Why, then, did “Chicago” 100-percenters insist on treating the “perverse” behavior of the U.S. money stock in the 30s as a problem inherent to fractional-reserve banking rather than as a consequence of government regulation? As their own writings make clear, at least some of them actually admitted that freedom of note issue was a theoretical solution to the problem. In his A Program for Monetary Stability (1960, p. 69), for instance, Milton Freidman observed:
To keep changes in the form in which the public holds its cash [that is, money] balances from affecting the amount there is to be held, the conditions of issue must be the same for currency and deposits. . . . The first solution would involve permitting banks to issue currency as well as deposits subject to the same fractional reserve requirements and to restrict what is presently high-powered money to use as bank reserves.

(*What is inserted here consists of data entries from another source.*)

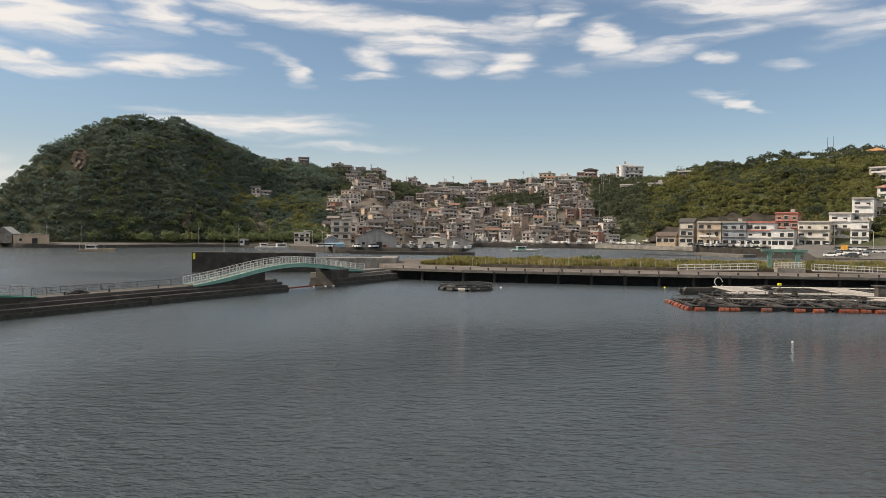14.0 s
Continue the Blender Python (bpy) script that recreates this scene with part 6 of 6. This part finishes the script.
for k in range(34):
    bb, f = 37 + 22 * rnd.random(), rnd.random() ** 0.8
    df, dr = float(np.interp(bb, *FOOT_D)), float(np.interp(bb, *RIDGE_D))
    dd = df + (dr - df) * f
    utility_pole(bb, dd, land(bb, dd), rnd.uniform(9, 12))
for bb, dd in ((19.3, 384), (17.2, 386), (27.0, 388), (29.8, 392), (32.0, 380), (62.5, 402), (68.4, 405), (64.6, 402), (78.0, 330), (80.1, 345), (48.5, 436), (43.0, 312), (51.0, 440), (72.6, 300)):
    utility_pole(bb, dd, land(bb, dd), rnd.uniform(9, 11))
for bb, dd, tall in ((35.2, 330, 7), (35.9, 326, 7), (36.3, 330, 6), (77.2, 318, 8), (79.6, 322, 8), (74.9, 330, 8)):
    lp = thing("street_lamp", facing(bb, dd, land(bb, dd), 0), "pale curved street lamp on the quay", "street lamp", "curved street lamps")
    part("pole", Solid().tube([(0, 0, 0), (0, 0, tall - 1)] + [(-1.0 + 1.0 * math.cos(a), 0, tall - 1 + math.sin(a)) for a in (0.5, 1.0, 1.57)] + [(-1.9, 0, tall - 0.05)], 0.1, 6), RAIL_WHITE, lp)
    part("lamp_head", Solid().box(-2.5, -0.15, tall - 0.15, -1.8, 0.15, tall), RAIL_WHITE, lp)
amber = thing("amber_panel", facing(73.2, 300, land(73.2, 300)), "square amber sign panel by the car park", "sign")
part("post", Solid().tube([(0, 0, 0), (0, 0, 1.2)], 0.08, 6), RAIL_DARK, amber)
part("panel", Solid().box(-1.1, -0.1, 1.2, 1.1, 0.1, 3.0), AMBER, amber)
for bb, dd in ((72.05, 556), (72.4, 558)):
    p = thing("aerial_mast", facing(bb, dd, land(bb, dd)), "thin radio mast on the ridge", "mast", "radio masts")
    part("mast", Solid().tube([(0, 0, 0), (0, 0, 14)], 0.2, 6, 0, 0.08), RAIL_DARK, p)
# dark quay wall of the slipway yard and its tan ramp
wall_line("yard_wall", [tuple(pol(64.6, 345)[:2]), tuple(pol(70.8, 330)[:2])], 3.0, -2, 3.4, PIER, "dark wall of the slipway yard", "yard wall", TIDE, 12)
wall_line("slipway", [tuple(pol(63.6, 338)[:2]), tuple(pol(66.9, 322)[:2])], 8.0, -2, 1.2, PIER_TOP, "grey-tan boat slipway in the inner basin", "slipway", None, 12)
wall_line("quay", [tuple(pol(56.5, 425)[:2]), tuple(pol(63.5, 398)[:2])], 4.0, -2, 2.6, CONCRETE, "grey sloping quay wall in the inner basin", "quay wall", TIDE, 12)
wall_line("floating_stage", [tuple(pol(38.0, 296)[:2]), tuple(pol(47.5, 292)[:2])], 3.0, -0.4, 1.2, DARK_TIMBER, "long dark floating stage along the town quay", "floating stage", None, 10)
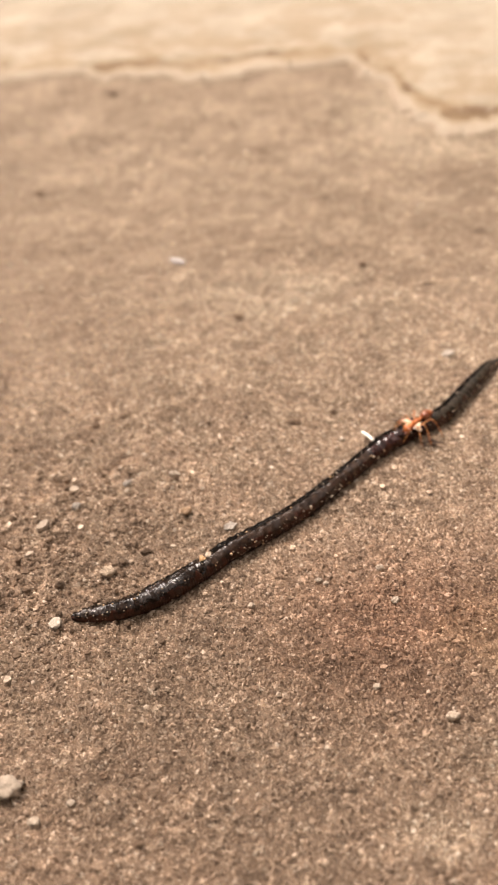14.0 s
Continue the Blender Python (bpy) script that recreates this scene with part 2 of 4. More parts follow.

Yet Friedman went on to reject this solution in favor of the 100-percent reserve alternative. He did so because he believed then that freedom of note issue itself raised insuperable problems. This stance, which was presumably shared by other “Chicago” 100-percenters, was itself due to misinterpretation of the American “free banking” experience. Friedman himself eventually came to admit his mistake in light of research by modern free bankers (see Friedman and Schwartz 1986), though his reversal was somewhat half-hearted (see my “Milton Friedman and the Case Against Currency Monopoly”). Whether Simons or Mints or Fisher or any of the other “Chicago” 100-percenters would ever have done likewise is of course something we shall never know.